# Material:
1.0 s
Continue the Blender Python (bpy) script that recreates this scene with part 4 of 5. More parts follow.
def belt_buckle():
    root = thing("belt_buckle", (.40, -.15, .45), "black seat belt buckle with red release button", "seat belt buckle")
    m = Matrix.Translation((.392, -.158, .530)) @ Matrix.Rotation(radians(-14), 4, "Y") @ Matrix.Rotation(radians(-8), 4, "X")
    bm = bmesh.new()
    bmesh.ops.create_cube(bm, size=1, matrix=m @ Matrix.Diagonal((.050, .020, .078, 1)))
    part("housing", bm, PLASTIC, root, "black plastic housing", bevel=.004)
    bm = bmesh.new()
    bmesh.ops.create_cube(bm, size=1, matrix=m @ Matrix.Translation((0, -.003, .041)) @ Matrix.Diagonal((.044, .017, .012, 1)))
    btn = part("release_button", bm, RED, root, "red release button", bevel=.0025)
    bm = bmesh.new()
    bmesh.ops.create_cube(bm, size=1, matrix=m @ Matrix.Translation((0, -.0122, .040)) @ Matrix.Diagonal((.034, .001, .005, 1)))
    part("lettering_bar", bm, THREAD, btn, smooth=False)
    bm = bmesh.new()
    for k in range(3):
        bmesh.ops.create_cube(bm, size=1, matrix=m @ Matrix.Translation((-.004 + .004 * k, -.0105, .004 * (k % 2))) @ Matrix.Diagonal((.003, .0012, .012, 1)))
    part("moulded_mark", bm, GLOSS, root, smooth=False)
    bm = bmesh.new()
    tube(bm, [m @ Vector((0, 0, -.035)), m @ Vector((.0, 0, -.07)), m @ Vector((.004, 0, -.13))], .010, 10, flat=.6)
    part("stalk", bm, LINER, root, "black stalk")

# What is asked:
The data above must be returned in full, exactly as written.

# Result of the exercise:
1.0 s
Continue the Blender Python (bpy) script that recreates this scene with part 4 of 5. More parts follow.
def belt_buckle():
    root = thing("belt_buckle", (.40, -.15, .45), "black seat belt buckle with red release button", "seat belt buckle")
    m = Matrix.Translation((.392, -.158, .530)) @ Matrix.Rotation(radians(-14), 4, "Y") @ Matrix.Rotation(radians(-8), 4, "X")
    bm = bmesh.new()
    bmesh.ops.create_cube(bm, size=1, matrix=m @ Matrix.Diagonal((.050, .020, .078, 1)))
    part("housing", bm, PLASTIC, root, "black plastic housing", bevel=.004)
    bm = bmesh.new()
    bmesh.ops.create_cube(bm, size=1, matrix=m @ Matrix.Translation((0, -.003, .041)) @ Matrix.Diagonal((.044, .017, .012, 1)))
    btn = part("release_button", bm, RED, root, "red release button", bevel=.0025)
    bm = bmesh.new()
    bmesh.ops.create_cube(bm, size=1, matrix=m @ Matrix.Translation((0, -.0122, .040)) @ Matrix.Diagonal((.034, .001, .005, 1)))
    part("lettering_bar", bm, THREAD, btn, smooth=False)
    bm = bmesh.new()
    for k in range(3):
        bmesh.ops.create_cube(bm, size=1, matrix=m @ Matrix.Translation((-.004 + .004 * k, -.0105, .004 * (k % 2))) @ Matrix.Diagonal((.003, .0012, .012, 1)))
    part("moulded_mark", bm, GLOSS, root, smooth=False)
    bm = bmesh.new()
    tube(bm, [m @ Vector((0, 0, -.035)), m @ Vector((.0, 0, -.07)), m @ Vector((.004, 0, -.13))], .010, 10, flat=.6)
    part("stalk", bm, LINER, root, "black stalk")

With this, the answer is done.